##### Data for this exercise

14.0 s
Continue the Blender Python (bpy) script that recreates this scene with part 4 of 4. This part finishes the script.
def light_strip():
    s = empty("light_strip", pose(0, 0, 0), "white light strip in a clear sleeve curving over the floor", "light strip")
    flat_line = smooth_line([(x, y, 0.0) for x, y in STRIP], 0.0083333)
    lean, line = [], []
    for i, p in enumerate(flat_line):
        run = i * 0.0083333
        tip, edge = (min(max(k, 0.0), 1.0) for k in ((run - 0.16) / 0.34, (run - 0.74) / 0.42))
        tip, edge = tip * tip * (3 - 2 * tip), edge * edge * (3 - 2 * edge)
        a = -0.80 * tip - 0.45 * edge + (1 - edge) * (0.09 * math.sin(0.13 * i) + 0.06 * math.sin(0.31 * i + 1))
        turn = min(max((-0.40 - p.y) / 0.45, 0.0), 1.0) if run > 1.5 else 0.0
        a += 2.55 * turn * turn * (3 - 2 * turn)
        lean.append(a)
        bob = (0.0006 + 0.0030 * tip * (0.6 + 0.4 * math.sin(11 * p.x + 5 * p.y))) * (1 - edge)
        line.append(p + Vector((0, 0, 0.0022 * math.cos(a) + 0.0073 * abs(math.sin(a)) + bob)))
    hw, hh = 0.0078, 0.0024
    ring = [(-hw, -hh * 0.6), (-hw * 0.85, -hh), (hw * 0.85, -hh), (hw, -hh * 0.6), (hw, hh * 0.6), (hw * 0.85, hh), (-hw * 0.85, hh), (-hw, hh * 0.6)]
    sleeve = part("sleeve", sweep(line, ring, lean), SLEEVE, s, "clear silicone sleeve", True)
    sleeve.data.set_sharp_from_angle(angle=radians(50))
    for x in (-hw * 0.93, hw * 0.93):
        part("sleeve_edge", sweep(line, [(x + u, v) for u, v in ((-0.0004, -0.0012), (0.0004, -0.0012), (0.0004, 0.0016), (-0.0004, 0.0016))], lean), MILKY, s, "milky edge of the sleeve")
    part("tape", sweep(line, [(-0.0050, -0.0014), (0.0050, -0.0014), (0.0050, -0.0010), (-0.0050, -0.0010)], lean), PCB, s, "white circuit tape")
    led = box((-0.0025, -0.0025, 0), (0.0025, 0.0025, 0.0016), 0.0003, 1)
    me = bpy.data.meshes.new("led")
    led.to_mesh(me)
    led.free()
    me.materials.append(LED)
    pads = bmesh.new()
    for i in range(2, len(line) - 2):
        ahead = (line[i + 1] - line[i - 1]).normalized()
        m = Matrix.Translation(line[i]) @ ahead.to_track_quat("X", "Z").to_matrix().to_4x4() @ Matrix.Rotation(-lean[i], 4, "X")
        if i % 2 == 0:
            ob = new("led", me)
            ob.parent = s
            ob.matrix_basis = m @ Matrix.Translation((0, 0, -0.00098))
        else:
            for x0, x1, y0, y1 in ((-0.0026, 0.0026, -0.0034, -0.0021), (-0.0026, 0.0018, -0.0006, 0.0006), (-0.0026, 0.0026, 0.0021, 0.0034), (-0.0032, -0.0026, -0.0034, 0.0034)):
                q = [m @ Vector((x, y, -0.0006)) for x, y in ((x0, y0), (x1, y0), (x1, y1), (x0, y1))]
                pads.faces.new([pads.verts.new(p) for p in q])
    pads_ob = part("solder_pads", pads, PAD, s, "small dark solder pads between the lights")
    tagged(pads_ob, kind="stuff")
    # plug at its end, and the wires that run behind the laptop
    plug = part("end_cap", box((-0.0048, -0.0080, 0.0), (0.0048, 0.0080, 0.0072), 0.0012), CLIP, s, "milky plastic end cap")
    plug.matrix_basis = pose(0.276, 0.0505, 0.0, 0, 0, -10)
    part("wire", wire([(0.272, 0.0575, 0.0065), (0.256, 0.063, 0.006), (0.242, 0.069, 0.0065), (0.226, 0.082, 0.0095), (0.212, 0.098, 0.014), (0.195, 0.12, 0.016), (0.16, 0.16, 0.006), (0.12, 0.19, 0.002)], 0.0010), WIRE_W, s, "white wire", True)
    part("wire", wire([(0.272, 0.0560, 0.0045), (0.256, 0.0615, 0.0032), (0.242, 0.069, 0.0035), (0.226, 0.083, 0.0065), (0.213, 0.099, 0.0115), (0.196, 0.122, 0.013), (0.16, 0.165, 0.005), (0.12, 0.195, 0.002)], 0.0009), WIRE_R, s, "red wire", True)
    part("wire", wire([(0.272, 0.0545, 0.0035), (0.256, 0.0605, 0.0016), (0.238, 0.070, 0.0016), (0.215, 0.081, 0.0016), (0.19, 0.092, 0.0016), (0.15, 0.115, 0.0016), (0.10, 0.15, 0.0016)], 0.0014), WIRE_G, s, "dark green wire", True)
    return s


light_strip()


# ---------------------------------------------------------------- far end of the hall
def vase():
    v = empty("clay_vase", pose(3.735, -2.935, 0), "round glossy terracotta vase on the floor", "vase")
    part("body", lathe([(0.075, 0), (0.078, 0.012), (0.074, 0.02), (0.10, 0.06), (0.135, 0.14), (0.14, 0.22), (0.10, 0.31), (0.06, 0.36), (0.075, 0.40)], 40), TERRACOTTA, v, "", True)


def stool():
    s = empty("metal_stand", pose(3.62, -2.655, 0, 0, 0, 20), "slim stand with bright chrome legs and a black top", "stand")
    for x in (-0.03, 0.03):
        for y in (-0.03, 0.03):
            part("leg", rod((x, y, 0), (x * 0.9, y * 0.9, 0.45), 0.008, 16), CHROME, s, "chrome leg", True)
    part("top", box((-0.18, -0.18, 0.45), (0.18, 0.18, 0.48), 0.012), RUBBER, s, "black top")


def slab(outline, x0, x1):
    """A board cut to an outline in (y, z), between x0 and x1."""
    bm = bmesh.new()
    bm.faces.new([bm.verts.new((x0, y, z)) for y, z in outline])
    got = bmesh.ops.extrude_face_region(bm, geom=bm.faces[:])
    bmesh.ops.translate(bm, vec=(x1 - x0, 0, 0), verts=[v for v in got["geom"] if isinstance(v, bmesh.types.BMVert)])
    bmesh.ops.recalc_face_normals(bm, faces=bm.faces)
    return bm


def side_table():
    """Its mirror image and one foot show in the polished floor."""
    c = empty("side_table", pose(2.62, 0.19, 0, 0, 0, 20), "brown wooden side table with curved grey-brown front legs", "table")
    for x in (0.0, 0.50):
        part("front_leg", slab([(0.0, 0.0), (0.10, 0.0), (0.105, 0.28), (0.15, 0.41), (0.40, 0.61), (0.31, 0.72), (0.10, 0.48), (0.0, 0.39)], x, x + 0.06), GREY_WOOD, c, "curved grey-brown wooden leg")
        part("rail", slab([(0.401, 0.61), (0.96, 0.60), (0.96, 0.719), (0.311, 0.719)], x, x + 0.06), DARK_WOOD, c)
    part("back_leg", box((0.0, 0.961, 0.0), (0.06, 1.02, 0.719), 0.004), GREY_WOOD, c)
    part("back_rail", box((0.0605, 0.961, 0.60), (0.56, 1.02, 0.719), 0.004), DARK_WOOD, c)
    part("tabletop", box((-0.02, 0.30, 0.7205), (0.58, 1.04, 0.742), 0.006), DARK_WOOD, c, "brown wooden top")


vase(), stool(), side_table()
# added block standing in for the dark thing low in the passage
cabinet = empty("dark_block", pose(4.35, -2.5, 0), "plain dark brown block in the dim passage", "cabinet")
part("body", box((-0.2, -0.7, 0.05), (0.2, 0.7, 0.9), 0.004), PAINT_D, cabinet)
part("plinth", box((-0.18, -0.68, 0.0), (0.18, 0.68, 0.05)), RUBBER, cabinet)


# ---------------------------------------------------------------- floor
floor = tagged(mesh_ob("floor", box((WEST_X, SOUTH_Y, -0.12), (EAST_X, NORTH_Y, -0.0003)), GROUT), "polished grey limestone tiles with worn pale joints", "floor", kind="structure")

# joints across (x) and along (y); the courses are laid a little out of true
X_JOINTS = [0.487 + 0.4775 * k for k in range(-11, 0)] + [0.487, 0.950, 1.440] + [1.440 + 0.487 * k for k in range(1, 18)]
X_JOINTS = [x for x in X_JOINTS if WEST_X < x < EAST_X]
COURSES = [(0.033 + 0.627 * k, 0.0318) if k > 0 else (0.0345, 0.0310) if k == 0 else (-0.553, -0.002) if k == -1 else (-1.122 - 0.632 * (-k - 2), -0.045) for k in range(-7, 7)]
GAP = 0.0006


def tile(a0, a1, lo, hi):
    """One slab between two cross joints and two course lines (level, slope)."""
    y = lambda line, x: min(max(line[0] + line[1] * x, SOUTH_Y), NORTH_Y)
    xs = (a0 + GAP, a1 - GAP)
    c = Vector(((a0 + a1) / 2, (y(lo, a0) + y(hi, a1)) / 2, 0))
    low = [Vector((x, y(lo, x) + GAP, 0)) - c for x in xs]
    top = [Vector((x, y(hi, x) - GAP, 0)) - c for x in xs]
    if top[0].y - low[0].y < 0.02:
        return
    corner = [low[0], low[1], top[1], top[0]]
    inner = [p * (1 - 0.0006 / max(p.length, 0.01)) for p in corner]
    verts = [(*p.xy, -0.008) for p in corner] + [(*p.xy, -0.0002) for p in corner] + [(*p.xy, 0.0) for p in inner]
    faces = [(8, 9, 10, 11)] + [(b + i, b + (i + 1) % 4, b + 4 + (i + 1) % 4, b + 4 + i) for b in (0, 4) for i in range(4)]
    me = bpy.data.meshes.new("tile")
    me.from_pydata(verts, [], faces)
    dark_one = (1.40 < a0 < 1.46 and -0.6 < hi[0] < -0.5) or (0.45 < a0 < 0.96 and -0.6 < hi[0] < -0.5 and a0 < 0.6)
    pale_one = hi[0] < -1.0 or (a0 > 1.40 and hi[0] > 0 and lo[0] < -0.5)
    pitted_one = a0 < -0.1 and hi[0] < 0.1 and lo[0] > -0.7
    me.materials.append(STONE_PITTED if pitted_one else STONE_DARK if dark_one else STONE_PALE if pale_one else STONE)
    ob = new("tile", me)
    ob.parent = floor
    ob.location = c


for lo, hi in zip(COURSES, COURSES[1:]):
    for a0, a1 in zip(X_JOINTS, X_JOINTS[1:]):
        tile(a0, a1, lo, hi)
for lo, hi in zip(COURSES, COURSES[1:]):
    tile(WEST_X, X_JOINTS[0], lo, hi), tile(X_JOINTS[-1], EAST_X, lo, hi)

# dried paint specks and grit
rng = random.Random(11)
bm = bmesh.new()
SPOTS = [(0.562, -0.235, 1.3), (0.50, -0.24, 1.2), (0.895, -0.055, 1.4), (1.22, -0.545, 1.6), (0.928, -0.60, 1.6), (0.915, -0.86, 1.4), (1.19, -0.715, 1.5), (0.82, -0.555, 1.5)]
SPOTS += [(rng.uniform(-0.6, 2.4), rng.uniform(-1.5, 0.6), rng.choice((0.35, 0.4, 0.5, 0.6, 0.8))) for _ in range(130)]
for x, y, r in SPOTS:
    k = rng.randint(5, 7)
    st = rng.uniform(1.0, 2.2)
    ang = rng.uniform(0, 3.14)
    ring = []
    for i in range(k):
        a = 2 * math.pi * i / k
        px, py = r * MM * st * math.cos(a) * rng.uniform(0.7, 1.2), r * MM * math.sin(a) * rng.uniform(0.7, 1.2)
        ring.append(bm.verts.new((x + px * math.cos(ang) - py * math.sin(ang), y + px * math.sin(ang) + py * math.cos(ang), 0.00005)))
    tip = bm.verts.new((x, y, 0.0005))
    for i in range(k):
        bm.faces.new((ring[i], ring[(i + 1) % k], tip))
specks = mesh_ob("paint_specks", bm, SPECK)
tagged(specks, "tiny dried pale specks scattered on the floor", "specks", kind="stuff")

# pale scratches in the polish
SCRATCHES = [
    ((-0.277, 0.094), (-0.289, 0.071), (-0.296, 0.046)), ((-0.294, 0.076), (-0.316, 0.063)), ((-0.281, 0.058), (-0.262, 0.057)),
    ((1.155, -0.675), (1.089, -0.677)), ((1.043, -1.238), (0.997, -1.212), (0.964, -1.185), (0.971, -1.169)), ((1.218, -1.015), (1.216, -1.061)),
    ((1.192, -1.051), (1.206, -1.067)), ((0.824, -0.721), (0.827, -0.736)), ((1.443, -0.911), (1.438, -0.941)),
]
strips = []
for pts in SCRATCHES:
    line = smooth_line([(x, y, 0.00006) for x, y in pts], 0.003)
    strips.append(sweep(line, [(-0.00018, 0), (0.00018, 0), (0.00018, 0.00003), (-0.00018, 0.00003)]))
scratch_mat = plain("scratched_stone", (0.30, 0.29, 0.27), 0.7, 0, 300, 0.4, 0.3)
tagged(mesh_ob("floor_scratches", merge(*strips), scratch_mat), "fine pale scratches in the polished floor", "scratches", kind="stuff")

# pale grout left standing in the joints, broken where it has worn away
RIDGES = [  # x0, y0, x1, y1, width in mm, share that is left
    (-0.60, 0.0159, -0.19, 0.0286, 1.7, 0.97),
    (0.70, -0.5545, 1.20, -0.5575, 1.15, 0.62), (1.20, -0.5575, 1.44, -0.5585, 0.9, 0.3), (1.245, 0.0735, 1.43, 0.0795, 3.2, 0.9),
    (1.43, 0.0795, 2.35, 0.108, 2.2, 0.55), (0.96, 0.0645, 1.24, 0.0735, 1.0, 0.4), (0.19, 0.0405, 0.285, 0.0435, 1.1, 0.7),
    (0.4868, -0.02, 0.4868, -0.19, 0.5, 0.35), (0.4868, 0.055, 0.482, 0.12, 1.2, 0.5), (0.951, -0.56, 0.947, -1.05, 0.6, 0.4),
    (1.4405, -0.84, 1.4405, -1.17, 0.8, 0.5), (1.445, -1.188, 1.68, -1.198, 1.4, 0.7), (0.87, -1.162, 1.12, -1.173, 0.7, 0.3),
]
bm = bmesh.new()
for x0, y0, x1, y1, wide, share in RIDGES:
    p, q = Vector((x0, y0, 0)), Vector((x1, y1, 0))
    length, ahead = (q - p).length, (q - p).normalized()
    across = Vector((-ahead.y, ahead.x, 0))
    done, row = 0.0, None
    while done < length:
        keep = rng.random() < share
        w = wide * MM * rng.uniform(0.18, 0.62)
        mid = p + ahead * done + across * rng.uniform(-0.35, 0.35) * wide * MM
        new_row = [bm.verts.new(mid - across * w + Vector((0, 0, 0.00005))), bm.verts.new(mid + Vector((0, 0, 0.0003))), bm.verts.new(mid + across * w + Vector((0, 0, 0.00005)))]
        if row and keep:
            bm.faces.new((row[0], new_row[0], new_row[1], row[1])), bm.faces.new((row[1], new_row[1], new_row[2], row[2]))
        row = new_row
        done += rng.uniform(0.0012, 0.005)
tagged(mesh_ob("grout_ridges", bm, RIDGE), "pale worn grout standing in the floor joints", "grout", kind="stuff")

##########
##### Data for this exercise

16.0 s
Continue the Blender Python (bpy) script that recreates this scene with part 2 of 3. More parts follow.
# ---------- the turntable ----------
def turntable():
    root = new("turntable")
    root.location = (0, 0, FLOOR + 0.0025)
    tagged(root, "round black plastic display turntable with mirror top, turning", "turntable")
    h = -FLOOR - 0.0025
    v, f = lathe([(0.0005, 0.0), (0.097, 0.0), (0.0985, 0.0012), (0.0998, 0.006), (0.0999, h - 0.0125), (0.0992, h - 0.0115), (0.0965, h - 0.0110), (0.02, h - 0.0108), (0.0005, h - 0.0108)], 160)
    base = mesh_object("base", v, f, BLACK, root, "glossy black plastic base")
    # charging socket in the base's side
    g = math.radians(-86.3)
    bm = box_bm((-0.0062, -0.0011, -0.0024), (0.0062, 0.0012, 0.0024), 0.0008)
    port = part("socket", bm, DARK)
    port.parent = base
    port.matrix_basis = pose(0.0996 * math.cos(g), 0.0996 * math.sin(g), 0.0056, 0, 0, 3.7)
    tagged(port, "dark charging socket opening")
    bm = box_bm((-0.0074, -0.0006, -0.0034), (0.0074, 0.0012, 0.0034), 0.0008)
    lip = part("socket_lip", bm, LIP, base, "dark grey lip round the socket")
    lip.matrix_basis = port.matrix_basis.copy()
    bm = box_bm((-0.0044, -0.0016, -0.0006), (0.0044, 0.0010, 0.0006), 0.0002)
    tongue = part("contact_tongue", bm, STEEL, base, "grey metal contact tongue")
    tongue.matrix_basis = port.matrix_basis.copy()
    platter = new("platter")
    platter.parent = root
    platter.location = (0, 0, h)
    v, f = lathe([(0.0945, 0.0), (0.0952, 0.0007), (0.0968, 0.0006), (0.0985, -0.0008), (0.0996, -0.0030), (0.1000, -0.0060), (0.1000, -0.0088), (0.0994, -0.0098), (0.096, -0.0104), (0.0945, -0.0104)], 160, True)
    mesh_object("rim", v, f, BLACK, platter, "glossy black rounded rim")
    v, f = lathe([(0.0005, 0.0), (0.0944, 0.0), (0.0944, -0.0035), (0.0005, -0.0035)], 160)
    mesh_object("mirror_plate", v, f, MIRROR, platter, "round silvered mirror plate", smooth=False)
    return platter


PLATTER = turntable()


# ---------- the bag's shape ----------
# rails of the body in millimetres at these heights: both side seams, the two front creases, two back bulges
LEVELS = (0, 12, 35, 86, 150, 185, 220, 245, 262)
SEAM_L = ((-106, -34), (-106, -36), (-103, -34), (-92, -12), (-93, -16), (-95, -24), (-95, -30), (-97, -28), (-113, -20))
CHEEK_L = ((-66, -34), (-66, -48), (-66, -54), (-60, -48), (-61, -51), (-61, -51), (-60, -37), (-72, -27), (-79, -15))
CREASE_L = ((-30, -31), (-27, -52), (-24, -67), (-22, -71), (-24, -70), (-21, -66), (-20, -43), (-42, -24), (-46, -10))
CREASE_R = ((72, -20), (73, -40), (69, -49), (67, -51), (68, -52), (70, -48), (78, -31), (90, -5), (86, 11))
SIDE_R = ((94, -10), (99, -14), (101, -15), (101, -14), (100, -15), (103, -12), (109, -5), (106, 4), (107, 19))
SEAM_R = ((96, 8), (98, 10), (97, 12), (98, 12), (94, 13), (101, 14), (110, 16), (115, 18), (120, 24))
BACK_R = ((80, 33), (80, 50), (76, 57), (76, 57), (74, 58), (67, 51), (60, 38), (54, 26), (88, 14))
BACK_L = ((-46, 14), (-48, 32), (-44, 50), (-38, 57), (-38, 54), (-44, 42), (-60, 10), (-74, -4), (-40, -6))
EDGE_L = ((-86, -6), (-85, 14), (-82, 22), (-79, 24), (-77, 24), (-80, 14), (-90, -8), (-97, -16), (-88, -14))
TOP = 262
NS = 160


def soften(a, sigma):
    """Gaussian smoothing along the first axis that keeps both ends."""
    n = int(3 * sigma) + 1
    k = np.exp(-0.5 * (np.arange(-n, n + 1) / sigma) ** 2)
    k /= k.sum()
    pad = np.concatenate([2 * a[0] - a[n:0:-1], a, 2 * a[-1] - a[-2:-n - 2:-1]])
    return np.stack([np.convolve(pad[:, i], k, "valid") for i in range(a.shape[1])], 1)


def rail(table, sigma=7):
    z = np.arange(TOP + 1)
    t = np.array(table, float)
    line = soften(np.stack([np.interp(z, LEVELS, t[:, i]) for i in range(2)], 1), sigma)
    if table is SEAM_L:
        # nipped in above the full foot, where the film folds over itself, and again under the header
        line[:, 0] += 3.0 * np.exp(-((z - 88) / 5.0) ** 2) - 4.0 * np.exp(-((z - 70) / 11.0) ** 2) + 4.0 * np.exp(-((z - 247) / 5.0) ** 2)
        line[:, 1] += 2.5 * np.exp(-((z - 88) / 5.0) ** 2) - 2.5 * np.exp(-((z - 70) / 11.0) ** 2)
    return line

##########

Within the data above, pick out all lines holding the word "that".

• **Written solution**:
Continue the Blender Python (bpy) script that recreates this scene with part 4 of 4. This part finishes the script.
    # plug at its end, and the wires that run behind the laptop
RIDGES = [  # x0, y0, x1, y1, width in mm, share that is left
Continue the Blender Python (bpy) script that recreates this scene with part 2 of 3. More parts follow.
    """Gaussian smoothing along the first axis that keeps both ends."""